The ruling relies heavily on Romer and Lawrence precedents from the U.S. Supreme Court to find that animus towards gays and lesbians is not a legitimate reason to deviate from equal protection, and that same sex relationships are entitled to constitutional protection. Romer held that a state initiative establishing a state constitutional amendment prohibiting local governments from adopting gay-friendly laws was unconstitutional. Lawrence held that a criminal sodomy law was unconstitutional as applied to consenting same sex adults.
Prior to Prop 8, courts had briefly allowed gay marriages in California. The reasoning is in some ways the converse of a Massachusetts federal district court ruling that held that the federal Defense of Marriage Act was unconstitutional in the context of eligibility for federal benefits based on marital status because the federal government had no authority to define marriage.
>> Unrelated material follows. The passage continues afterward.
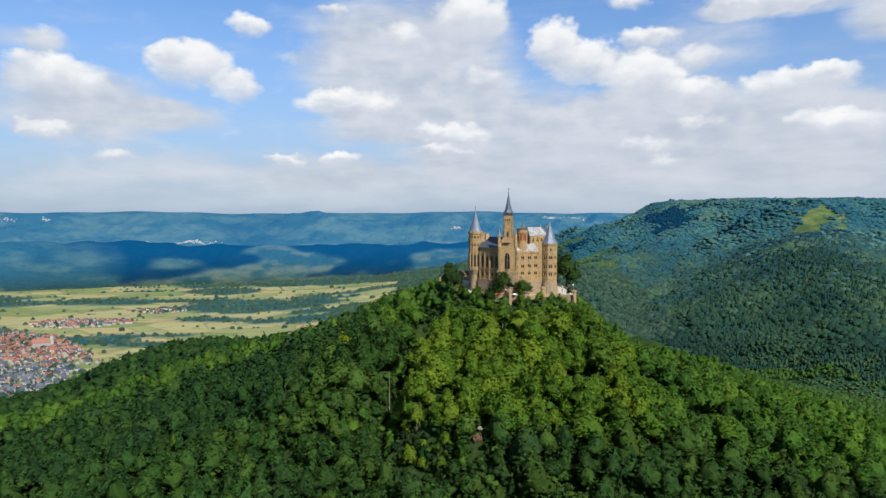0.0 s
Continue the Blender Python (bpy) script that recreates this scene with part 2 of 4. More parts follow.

Currently, same-sex couples can only legally wed in Massachusetts, Iowa, Connecticut, Vermont, New Hampshire and Washington, D.C.
Many states have enacted same sex couple friendly legislation, like a designated beneficiary law passed in Colorado, and domestic partnership laws, as have many foreign countries. DOMA limits the extent to which marriage in one state applies legally in another, to the extent that it is constitutional.
Meanwhile at couple of key policies at the federal level are changing. The military is in the process of a hotly contested process of "figuring out" how to end the "don't ask, don't tell" policy in favor of a policy that allows openly gay and lesbian service members.
And, the IRS recently held that members of a California domestic partnership which affords full community property rights, are allowed to report half of each partnership member's one-half share of community income and deductions on their individual income tax returns, a treatment that is often more favorable than married filing jointly treatment.
The ruling today on Proposition 8 which passed with 52% of the vote five months after a court ruled that gay marriage must be allowed in the state under the state constitution, and the ruling on DOMA, are both trial court rulings that can be and almost certainly will be appealed. But, they mark a continuing trend of favorable court rulings for same sex couples, and for gay, lesbian and transgender individuals seeking equal treatment under the law.